Another rookie who, like Bourdais, may find his shaky first year will see him pay with his drive.  Piquet’s saving grace is perhaps that this year’s Renault was really not much good until mid-season, and that as it improved so did his performances.  However, Piquet looked suspect in qualifying all through 2008 and it usually cost him on race day.  His best result – 2nd in Germany – came about due to a fortuitous pit call before a safety car, but his best drive was a strong 4th in Japan.  That race, however, was won by his teammate Fernando Alonso, the Spaniard also condemning Piquet to the fate of being the only driver in the field to be outqualified by his teammate 18 times out of 18.  Lucas di Grassi, a GP2 driver, waits menacingly in the wings.  It’s hard to see Piquet – not 24 until next summer – not getting another chance in Formula 1.  Whether it will be at Renault, however, is another matter.

13th: NICO ROSBERG (Williams Toyota) 17 points; 13th position

Rosberg remains one of Formula 1’s hottest properties for now, but another season like this one will probably see him slip into the “solid but unspectacular peddlers” class.  Much of it was caused by his car, which was perhaps the most maddeningly inconsistent in the field from race to race.  Rosberg also scored two podium finishes this year, 3rd in Australia and 2nd in Singapore, but the remainder of his points came from three 8th place finishes, meaning he only got as many points finishes as his largely disappointing teammate Nakajima (>19).  He’s fast, but there needs to be more return for it in 2009.

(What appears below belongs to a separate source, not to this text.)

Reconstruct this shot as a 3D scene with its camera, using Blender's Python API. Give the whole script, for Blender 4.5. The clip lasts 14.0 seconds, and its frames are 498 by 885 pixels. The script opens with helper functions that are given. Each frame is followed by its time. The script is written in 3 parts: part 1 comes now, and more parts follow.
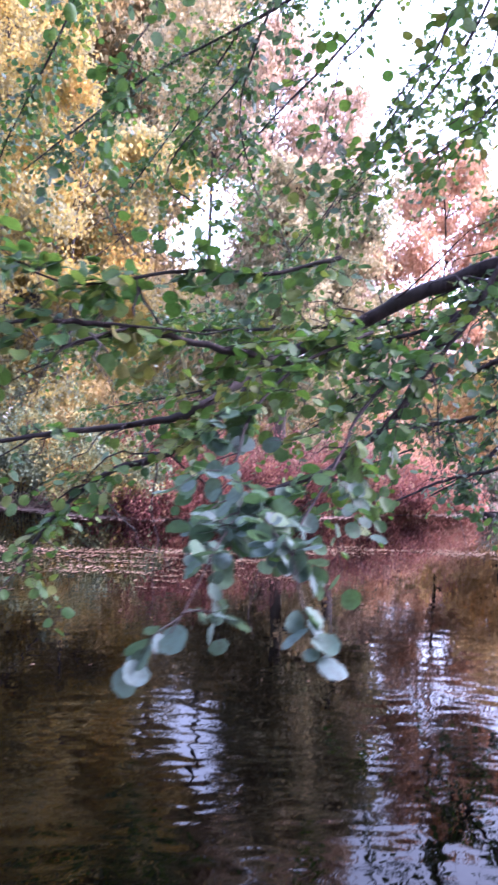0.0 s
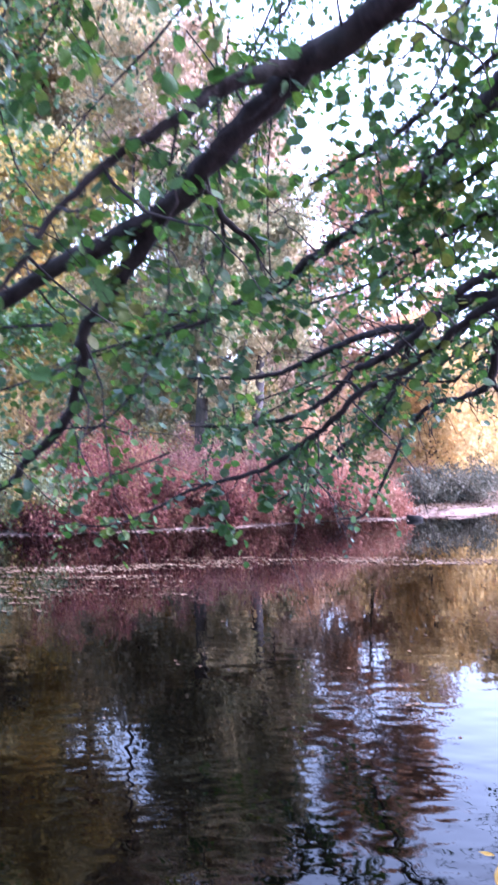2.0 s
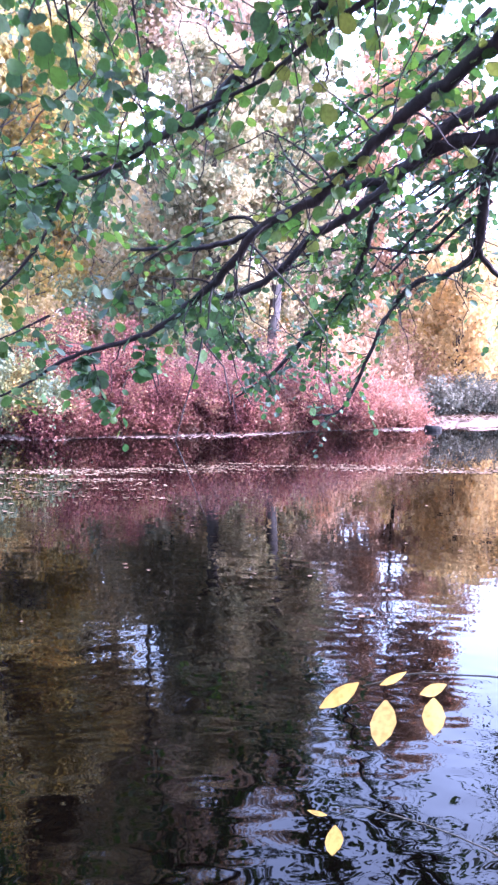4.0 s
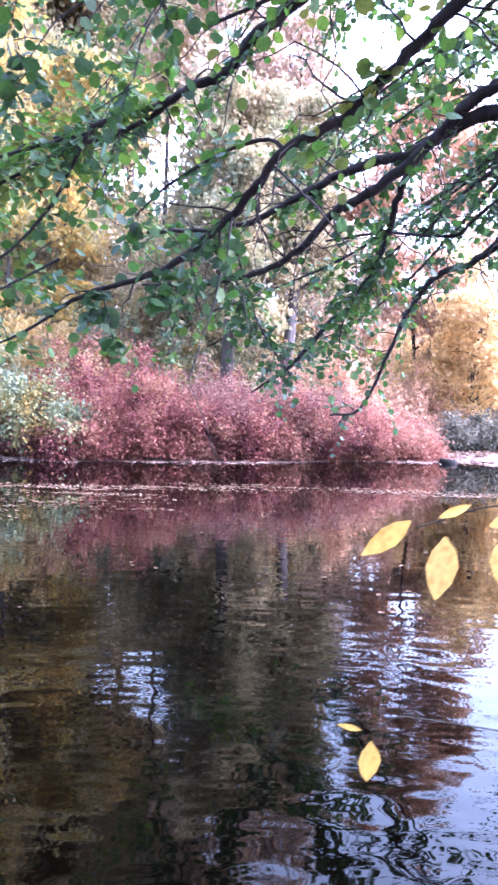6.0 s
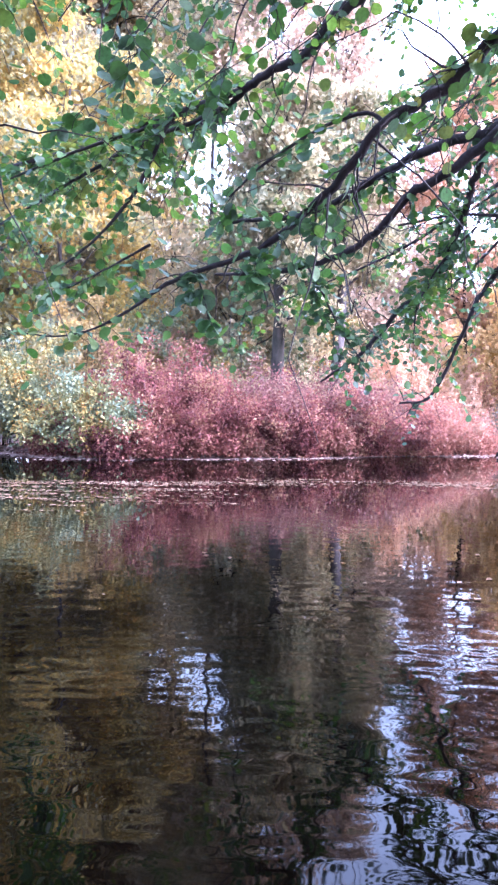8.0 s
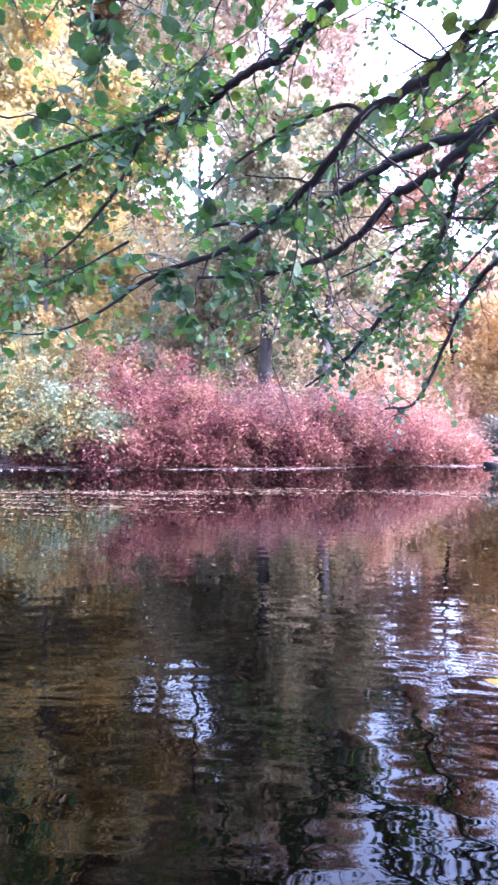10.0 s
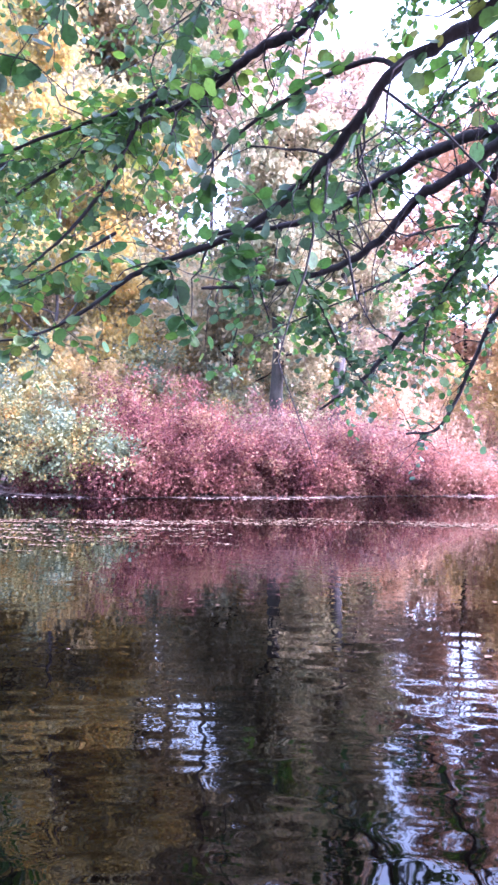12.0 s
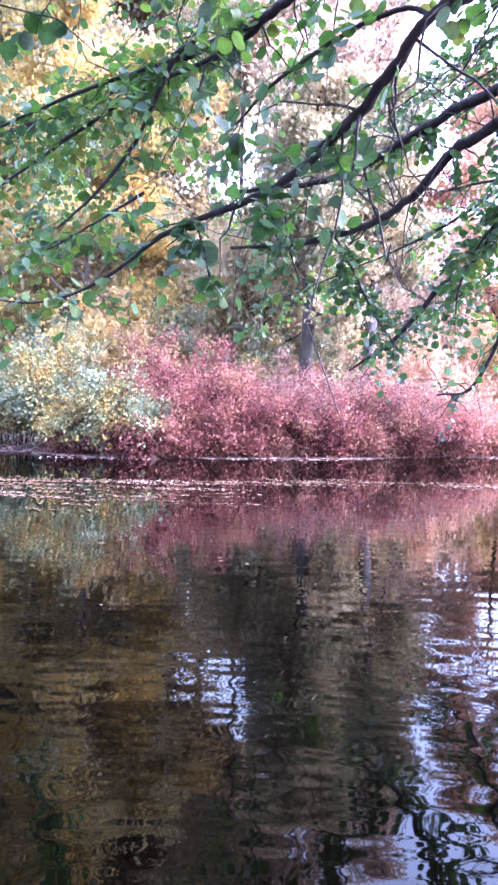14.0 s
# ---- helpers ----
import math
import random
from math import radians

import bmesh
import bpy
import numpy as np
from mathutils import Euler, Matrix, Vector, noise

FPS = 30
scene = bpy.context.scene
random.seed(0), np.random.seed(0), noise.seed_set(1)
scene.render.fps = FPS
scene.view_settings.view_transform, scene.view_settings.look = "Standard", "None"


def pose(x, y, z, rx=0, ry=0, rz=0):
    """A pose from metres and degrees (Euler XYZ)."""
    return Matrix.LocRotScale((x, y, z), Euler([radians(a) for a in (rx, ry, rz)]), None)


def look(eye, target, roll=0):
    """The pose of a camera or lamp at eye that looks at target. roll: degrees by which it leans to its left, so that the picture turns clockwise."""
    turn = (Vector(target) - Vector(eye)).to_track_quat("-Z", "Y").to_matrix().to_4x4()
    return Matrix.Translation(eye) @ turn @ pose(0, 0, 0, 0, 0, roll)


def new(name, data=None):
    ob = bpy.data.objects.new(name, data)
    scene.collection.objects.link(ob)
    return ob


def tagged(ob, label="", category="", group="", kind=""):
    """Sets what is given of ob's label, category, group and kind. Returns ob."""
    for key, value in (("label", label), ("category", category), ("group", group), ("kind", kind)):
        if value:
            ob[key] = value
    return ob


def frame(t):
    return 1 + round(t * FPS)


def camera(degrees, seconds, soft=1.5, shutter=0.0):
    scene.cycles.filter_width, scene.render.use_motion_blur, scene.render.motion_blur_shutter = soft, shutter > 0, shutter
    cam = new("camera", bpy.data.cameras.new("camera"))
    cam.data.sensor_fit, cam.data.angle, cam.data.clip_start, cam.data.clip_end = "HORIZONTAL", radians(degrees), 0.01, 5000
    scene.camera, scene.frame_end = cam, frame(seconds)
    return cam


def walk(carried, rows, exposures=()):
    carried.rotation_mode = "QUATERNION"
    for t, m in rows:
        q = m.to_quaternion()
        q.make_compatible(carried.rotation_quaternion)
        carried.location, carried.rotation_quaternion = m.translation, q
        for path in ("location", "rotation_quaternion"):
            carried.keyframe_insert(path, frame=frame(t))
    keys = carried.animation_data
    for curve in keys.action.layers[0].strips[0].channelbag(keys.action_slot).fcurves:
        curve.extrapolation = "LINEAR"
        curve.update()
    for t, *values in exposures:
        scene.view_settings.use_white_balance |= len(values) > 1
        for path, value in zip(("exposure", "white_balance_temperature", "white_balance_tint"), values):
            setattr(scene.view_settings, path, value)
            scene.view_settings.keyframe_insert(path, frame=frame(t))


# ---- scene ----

12th: MARK WEBBER (Red Bull Racing Renault) 21 points; 11th position

Webber was yet again solid and not a lot else.  His car was usually the culprit, unable to match the turns of ultimate speed it could reach in 2007.  Webber scored points in 9 of the 18 races and beat his teammate (>20) 14-4 on Saturday afternoons.  However, the highest of these finishes was only 4th, and the frequency of the top-8 appearances decreased through the summer and into the autumn, a result of the increasing speed of Red Bull’s “junior” team.  Webber deserves his place in F1, and deserves a decent car to show us exactly how quick he could be more than anyone.  Whether or not he’ll be able to match Vettel in the same team next year, though, I doubt.

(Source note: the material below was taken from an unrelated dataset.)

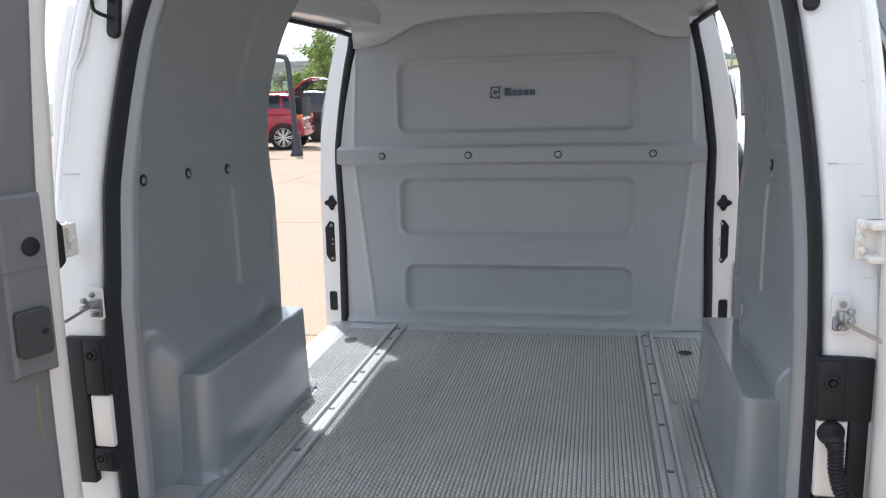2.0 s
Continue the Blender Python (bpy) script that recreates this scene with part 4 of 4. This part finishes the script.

11th RUBENS BARRICHELLO (Honda) 11 points; 14th position

Like Jenson Button (>16), the overriding factor behind Barrichello’s year was that his car was a piece of shit.  It was Rubens who acquitted himself the better, though.  As well as outqualifying Button 10-8, he also outqualified him where it really mattered, making more appearances in Q2 than the Briton.  He outraced him, too, his best result of the season was 3rd following a characteristically brilliant wet-weather drive at Silverstone.  Adding two other points finishes (three compared to Jenson’s one), the rumours that Barrichello, rather than Button, will be making way for Bruno Senna are all the more strange.  I suspect Rubens has now driven his last Grand Prix.  He couldn’t have done anything more to retain his place at the top level this year, though.  He would be a victim of nothing else but his age and in-team politics.

It was, without question, the most breathless and exciting end to a Formula 1 World Championship in the series’ 58-year history.  Indeed, it was probably almost the most exciting finish even technically possible.  It was a glimpse into a brave new world of sporting potential.  In the future, everybody will be World Champion for fifteen seconds.

It is completely impossible to not feel some sympathy for Felipe Massa.  He won more races in 2008 than any of his rivals and was, yet again, a class above anybody else at Interlagos.  This, his second win at home, came in altogether more difficult circumstances than his first in 2006, and is perhaps the strongest indication to date that Massa is now a complete enough package to be a future world champion.  The trouble is, I can’t help shake the feeling he may have already seen his best chance slip agonisingly away on the finishing straight of his home circuit.

This is not a reflection on Massa’s ability per se, but more a consideration of the abilities of the men who are likely to be his rivals next year.  Räikkönen probably just shades his teammate when he’s got his right head on, but both men are a little way behind Fernando Alonso – likely to start next season in a far more competitive car than he had at the start of this – and Lewis Hamilton.  Massa is almighty at commanding a race from the front and Räikkönen is probably the fastest one-lap driver in the field.  But are they able, like Alonso and Hamilton are, to be there, fast circuit or slow circuit, wet or dry, from the front or from the back, every single weekend?

It is also difficult to discount Robert Kubica if BMW’s decision to spend this year developing their 2009 car bears fruit.  Not forgetting, too, next season’s dark horse Sebastian Vettel in the Red Bull Renault.  Vettel was superb yet again in Brazil, and he looks like a driver who has the quality to not be denied even by lesser machinery.

The most significant factor for all of these drivers – Massa, Räikkönen, Kubica, Vettel and Alonso – is an unknown.  How good will Lewis Hamilton be now he’s got the monkey off his back?  He’s already proved that he’s good enough to win a championship with the question mark hanging over him.  A few less mistakes next year and Lewis will probably not give his fans such a difficult time of it ever again.  He will start next year as favourite to retain his title and become only the second English driver to ever win multiple world crowns, after Graham Hill in the 1960s.

In the coming days, weeks and months, there are likely to be a number of people who will tell you that Lewis Hamilton was very lucky to win the 2008 World Championship.  This is, in the specific case of the Brazilian showdown, demonstrably true.  But it’s something that Hamilton’s doubters are going to have to get used to.  Because if there’s one thing the history of the sport teaches us, it’s that the best driver in the world doesn’t half tend to get “lucky” an awful lot.